▸ **THE EXERCISE**
Leave out the pictures and repeat every record exactly.
══ RECORDS TO USE
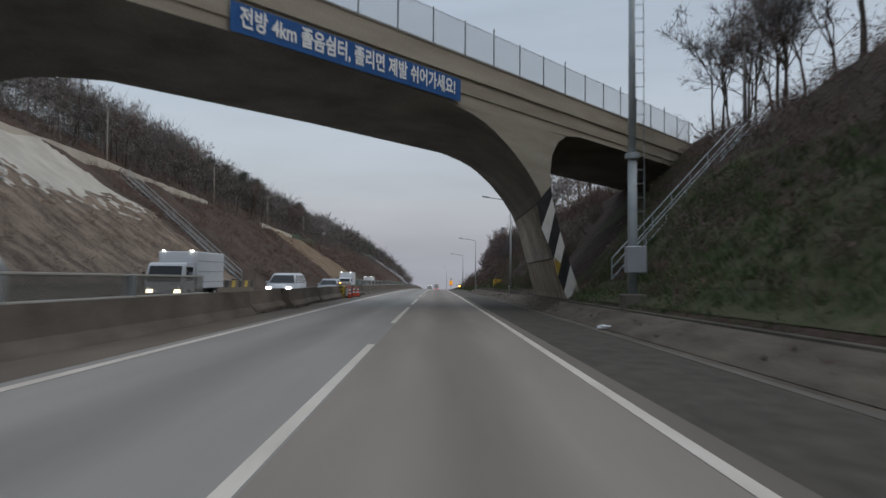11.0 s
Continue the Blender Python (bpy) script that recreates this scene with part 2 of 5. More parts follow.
BARRIER = surface("stained_barrier_concrete", (0.118, 0.098, 0.079), (0.232, 0.196, 0.160), 0.9, 22, 0.92, 0.5, stretch=(1, 0.7, 1.2))
BARRIER_DARK = surface("soot_stained_barrier_concrete", (0.085, 0.072, 0.058), (0.180, 0.154, 0.128), 0.9, 22, 0.92, 0.5, stretch=(1, 0.7, 1.2))
POST = surface("pale_post_concrete", (0.22, 0.20, 0.168), (0.36, 0.328, 0.28), 4.0, 25, 0.9, 0.3)
RAIL_CAP = surface("pale_steel_cap", (0.42, 0.40, 0.36), (0.52, 0.50, 0.46), 2, 30, 0.5, 0.1, 0.3)
GALV = surface("galvanised_steel", (0.29, 0.32, 0.325), (0.43, 0.46, 0.465), 2.0, 30, 0.6, 0.1, 0.3)
GALV_DARK = surface("dull_pole_steel", (0.24, 0.26, 0.27), (0.33, 0.35, 0.36), 2.0, 30, 0.5, 0.1, 0.4)
LAMP_STEEL = surface("pale_lamp_steel", (0.42, 0.43, 0.42), (0.54, 0.55, 0.54), 1.5, 30, 0.5, 0.1, 0.3)
BRIDGE = surface("bridge_concrete", (0.25, 0.22, 0.172), (0.40, 0.36, 0.29), 0.5, 14, 0.9, 0.4, stretch=(0.4, 0.4, 3.0))
# darker copy of the bridge concrete: stains, and underside shade put into the colour
BRIDGE_DARK = surface("stained_shaded_concrete", (0.10, 0.091, 0.076), (0.24, 0.22, 0.185), 0.35, 9, 0.92, 0.4, stretch=(1, 1, 0.35))
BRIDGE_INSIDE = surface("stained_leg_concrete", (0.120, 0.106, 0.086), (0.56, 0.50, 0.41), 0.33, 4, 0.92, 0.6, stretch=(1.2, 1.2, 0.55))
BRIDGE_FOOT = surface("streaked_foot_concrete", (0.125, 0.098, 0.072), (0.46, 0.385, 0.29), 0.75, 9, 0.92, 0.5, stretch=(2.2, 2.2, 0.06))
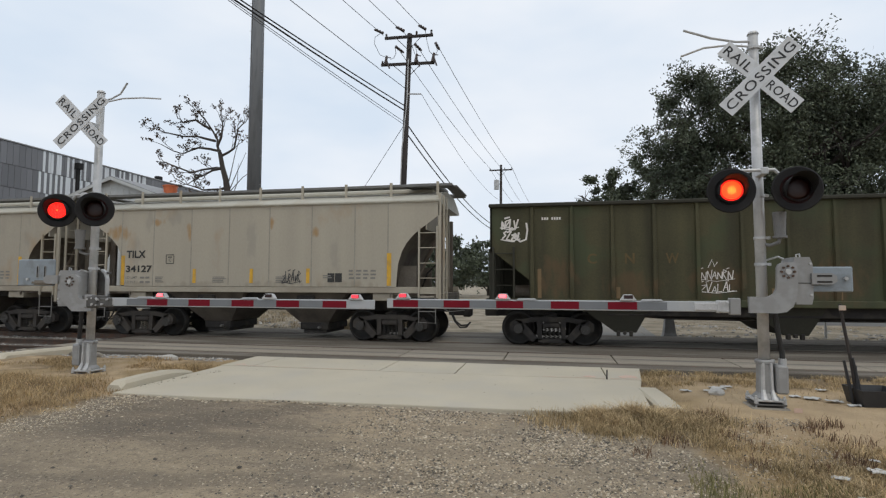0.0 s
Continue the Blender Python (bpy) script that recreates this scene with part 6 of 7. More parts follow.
for pts in (((-0.83, 14.68), (-1.22, 14.45), (-1.25, 14.1), (-0.95, 13.5), (-0.62, 13.32)), ((1.44, 14.65), (1.55, 14.0), (1.68, 13.45), (1.86, 13.25)), ((-0.14, 13.85), (-0.08, 13.5), (-0.2, 13.25), (-0.4, 13.2)),
            ((0.91, 13.85), (1.02, 13.5), (1.0, 13.3)), ((1.98, 13.85), (2.1, 13.45), (2.0, 13.2)), ((0.3, 14.65), (0.75, 13.9), (0.92, 13.35))):
    part("jumper_wire", Shape().tube([(x, -0.32, z) for x, z in pts], 0.014, 5), WIRE, main_pole)
part("service_arm", Shape().rod((0.42, -0.1, 11.40), (1.22, -0.15, 11.33), 0.035, n=6), GALV, main_pole)
part("riser", Shape().tube([(0.55, -0.2, 13.2), (0.5, -0.25, 11), (0.25, -0.25, 8.5), (0.1, -0.25, 4), (0.1, -0.25, 0)], 0.03, 6), GALV, main_pole, "pale cable riser down the pole")
far_poles = [((-5.5, 57.5, 0), 14.6, 0.5), ((-4.1, 89, 0), 14.4, 1.0), ((-2.6, 134, 0), 14, 0.0), ((-1.5, 165, 0), 14, 0.0), ((1.2, 215, 0), 14, 0.0), ((-6.5, 150, 0), 13.5, 0.0)]
for at, h, ln in far_poles:
    q, _ = utility_pole(at, h, ln, ((h - 0.6, 1.25, 0),), "dark wooden utility pole along the street", at[1] < 100)
part("transformer", Shape().rod((-0.35, -0.2, 11.9), (-0.35, -0.2, 12.9), 0.28, n=14), GALV, [o for o in scene.objects if o.name == "utility_pole.001"][0], "grey pole transformer")
mono = thing("steel_monopole", "tall weathered grey steel pole with climbing pegs", "pole", (-18.2, 30, 0))
part("shaft", Shape().rod((0, 0, -0.5), (0.0, 0, 32), 0.44, 0.30, n=18), MONOPOLE, mono, "", True)
for k in range(26):
    part("climbing_peg", Shape().rod((0.36 * (-1) ** k, -0.1, 6 + 0.9 * k), (0.52 * (-1) ** k, -0.15, 6 + 0.9 * k), 0.015, n=5), GALV, mono)
part("conduit", Shape().rod((-0.42, -0.1, 0), (-0.36, -0.1, 30), 0.05, n=6), MONOPOLE, mono)


def wire(name, a, b, sag, r, label):
    a, b = Vector(a), Vector(b)
    pts = []
    for k in range(15):
        u = k / 14
        p = a.lerp(b, u)
        p.z -= sag * 4 * u * (1 - u)
        pts.append(p)
    return solid(name, Shape().tube(pts, r, 5), WIRE, label, "cable", group="overhead cables")


for dx, far_x, far_z, end in ((-1.39, -0.60, 13.88, -1.2), (-0.27, 0.45, 13.90, 0.0), (0.88, 1.50, 13.88, 1.2)):
    wire("power_line", (-7.12 + dx, 25.85, 14.6), (-13.3 + dx, -8, 14.9), 0.25, 0.015, "thin overhead power line")
    wire("power_line", (-7.15 + far_x, 26.0, far_z), (-5.4 + end, 57.4, 14.3), 0.35, 0.017, "thin overhead power line")
    wire("power_line", (-5.4 + end, 57.4, 14.3), (-4.0 + end, 89, 14.0), 0.5, 0.02, "thin overhead power line")
    wire("power_line", (-4.0 + end, 89, 14.0), (-2.6 + end, 134, 13.6), 0.5, 0.02, "thin overhead power line")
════
▸ **RESULT FOR THIS EXERCISE**
11.0 s
Continue the Blender Python (bpy) script that recreates this scene with part 2 of 5. More parts follow.
BARRIER = surface("stained_barrier_concrete", (0.118, 0.098, 0.079), (0.232, 0.196, 0.160), 0.9, 22, 0.92, 0.5, stretch=(1, 0.7, 1.2))
BARRIER_DARK = surface("soot_stained_barrier_concrete", (0.085, 0.072, 0.058), (0.180, 0.154, 0.128), 0.9, 22, 0.92, 0.5, stretch=(1, 0.7, 1.2))
POST = surface("pale_post_concrete", (0.22, 0.20, 0.168), (0.36, 0.328, 0.28), 4.0, 25, 0.9, 0.3)
RAIL_CAP = surface("pale_steel_cap", (0.42, 0.40, 0.36), (0.52, 0.50, 0.46), 2, 30, 0.5, 0.1, 0.3)
GALV = surface("galvanised_steel", (0.29, 0.32, 0.325), (0.43, 0.46, 0.465), 2.0, 30, 0.6, 0.1, 0.3)
GALV_DARK = surface("dull_pole_steel", (0.24, 0.26, 0.27), (0.33, 0.35, 0.36), 2.0, 30, 0.5, 0.1, 0.4)
LAMP_STEEL = surface("pale_lamp_steel", (0.42, 0.43, 0.42), (0.54, 0.55, 0.54), 1.5, 30, 0.5, 0.1, 0.3)
BRIDGE = surface("bridge_concrete", (0.25, 0.22, 0.172), (0.40, 0.36, 0.29), 0.5, 14, 0.9, 0.4, stretch=(0.4, 0.4, 3.0))
# darker copy of the bridge concrete: stains, and underside shade put into the colour
BRIDGE_DARK = surface("stained_shaded_concrete", (0.10, 0.091, 0.076), (0.24, 0.22, 0.185), 0.35, 9, 0.92, 0.4, stretch=(1, 1, 0.35))
BRIDGE_INSIDE = surface("stained_leg_concrete", (0.120, 0.106, 0.086), (0.56, 0.50, 0.41), 0.33, 4, 0.92, 0.6, stretch=(1.2, 1.2, 0.55))
BRIDGE_FOOT = surface("streaked_foot_concrete", (0.125, 0.098, 0.072), (0.46, 0.385, 0.29), 0.75, 9, 0.92, 0.5, stretch=(2.2, 2.2, 0.06))
0.0 s
Continue the Blender Python (bpy) script that recreates this scene with part 6 of 7. More parts follow.
for pts in (((-0.83, 14.68), (-1.22, 14.45), (-1.25, 14.1), (-0.95, 13.5), (-0.62, 13.32)), ((1.44, 14.65), (1.55, 14.0), (1.68, 13.45), (1.86, 13.25)), ((-0.14, 13.85), (-0.08, 13.5), (-0.2, 13.25), (-0.4, 13.2)),
            ((0.91, 13.85), (1.02, 13.5), (1.0, 13.3)), ((1.98, 13.85), (2.1, 13.45), (2.0, 13.2)), ((0.3, 14.65), (0.75, 13.9), (0.92, 13.35))):
    part("jumper_wire", Shape().tube([(x, -0.32, z) for x, z in pts], 0.014, 5), WIRE, main_pole)
part("service_arm", Shape().rod((0.42, -0.1, 11.40), (1.22, -0.15, 11.33), 0.035, n=6), GALV, main_pole)
part("riser", Shape().tube([(0.55, -0.2, 13.2), (0.5, -0.25, 11), (0.25, -0.25, 8.5), (0.1, -0.25, 4), (0.1, -0.25, 0)], 0.03, 6), GALV, main_pole, "pale cable riser down the pole")
far_poles = [((-5.5, 57.5, 0), 14.6, 0.5), ((-4.1, 89, 0), 14.4, 1.0), ((-2.6, 134, 0), 14, 0.0), ((-1.5, 165, 0), 14, 0.0), ((1.2, 215, 0), 14, 0.0), ((-6.5, 150, 0), 13.5, 0.0)]
for at, h, ln in far_poles:
    q, _ = utility_pole(at, h, ln, ((h - 0.6, 1.25, 0),), "dark wooden utility pole along the street", at[1] < 100)
part("transformer", Shape().rod((-0.35, -0.2, 11.9), (-0.35, -0.2, 12.9), 0.28, n=14), GALV, [o for o in scene.objects if o.name == "utility_pole.001"][0], "grey pole transformer")
mono = thing("steel_monopole", "tall weathered grey steel pole with climbing pegs", "pole", (-18.2, 30, 0))
part("shaft", Shape().rod((0, 0, -0.5), (0.0, 0, 32), 0.44, 0.30, n=18), MONOPOLE, mono, "", True)
for k in range(26):
    part("climbing_peg", Shape().rod((0.36 * (-1) ** k, -0.1, 6 + 0.9 * k), (0.52 * (-1) ** k, -0.15, 6 + 0.9 * k), 0.015, n=5), GALV, mono)
part("conduit", Shape().rod((-0.42, -0.1, 0), (-0.36, -0.1, 30), 0.05, n=6), MONOPOLE, mono)


def wire(name, a, b, sag, r, label):
    a, b = Vector(a), Vector(b)
    pts = []
    for k in range(15):
        u = k / 14
        p = a.lerp(b, u)
        p.z -= sag * 4 * u * (1 - u)
        pts.append(p)
    return solid(name, Shape().tube(pts, r, 5), WIRE, label, "cable", group="overhead cables")


for dx, far_x, far_z, end in ((-1.39, -0.60, 13.88, -1.2), (-0.27, 0.45, 13.90, 0.0), (0.88, 1.50, 13.88, 1.2)):
    wire("power_line", (-7.12 + dx, 25.85, 14.6), (-13.3 + dx, -8, 14.9), 0.25, 0.015, "thin overhead power line")
    wire("power_line", (-7.15 + far_x, 26.0, far_z), (-5.4 + end, 57.4, 14.3), 0.35, 0.017, "thin overhead power line")
    wire("power_line", (-5.4 + end, 57.4, 14.3), (-4.0 + end, 89, 14.0), 0.5, 0.02, "thin overhead power line")
    wire("power_line", (-4.0 + end, 89, 14.0), (-2.6 + end, 134, 13.6), 0.5, 0.02, "thin overhead power line")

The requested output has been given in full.